In a November 1 op-ed in the New York Times, Arash Azizi celebrated Azam Taleghani, a deceased Iranian dissident politician, as a women’s rights advocate. Nothing could be further from the truth. Aziz’s main argument is Taleghani’s attempts to become a female presidential candidate several times in Iranian history. According to the Islamic laws introduced after the Revolution in 1979, this cannot happen. Her attempts were undoubtedly courageous, but only tell part of her story. It is sad to see New York Times does not fact check such an important issue, and misled its readers. I have been trying to submit a response to this article for two weeks with no avail.
Azam Taleghani, daughter of the famous cleric Ayatollah Mahmood Taleghani, one of the prominent clerics of the Islamic republic, was elected to the first Parliament assembled after the Iranian revolution in 1979. It was in this term that most women defying laws were admitted and set in Iranian parliaments. She was among four women representatives, and served from 1981 till 1985.
In 1975, under the Shah’s reformist laws aimed at supporting women, the minimum age at which girls could marry was set at 18 and the minimum age for boys was set at 20 years. This was an historic victory for Iranian women.
In 1983, in the first post-revolution parliament, article 1041 of the Iranian civil code that forbids child marriage was defied and condemned as opposing Sharia law. It was then up to parents to decide if their children were “mature” enough to get married. Azam Taleghani, not only did not oppose this law, but also defended it on the base of child physiology being different from province to province and a matter for parents to decide. It was on her watch that this abusive law was set. It took many years and many attempts to challenge this law. Only in 2003, 20 years later, was the law amended to require parents to ask for permission to marry their girls under “the age of 13”.

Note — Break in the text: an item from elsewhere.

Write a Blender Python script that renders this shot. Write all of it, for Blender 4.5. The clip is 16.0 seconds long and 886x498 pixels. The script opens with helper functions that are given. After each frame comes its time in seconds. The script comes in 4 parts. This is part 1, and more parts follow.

But the law does not punish the parents if they don’t. Almost 1,600 cases of child marriage have been registered in the province of Hamedan, western Iran, a local-judiciary authority revealed last May. In East Azerbaijan province alone, child brides have risen 42 percent according to Iranian authorities’ reports today.
A series of laws were changed after the Islamic revolution of Iran. The Iranian women’s laws from the Shah’s era that gave Iranian women equal rights in family, inheritance, divorce, child support, compensation and insurance were changed to the point that Iran is now referred to as gender apartheid by secular feminists.
Secular feminists have always been on the frontlines to advocate for women rights in Iran. There are plenty of female Muslim feminists around the world that work for equal rights for women within Islam. Taleghani was not one of them. She is not a Rosa Parks of the Iranian women’s rights advocacy, but a woman who was evidently pro-child marriage in Iran and supported many other anti-women laws, notable among them the compulsory hijab law that forces Iranian women to wear the hijab in public. She certainly did not oppose them when she had the chance.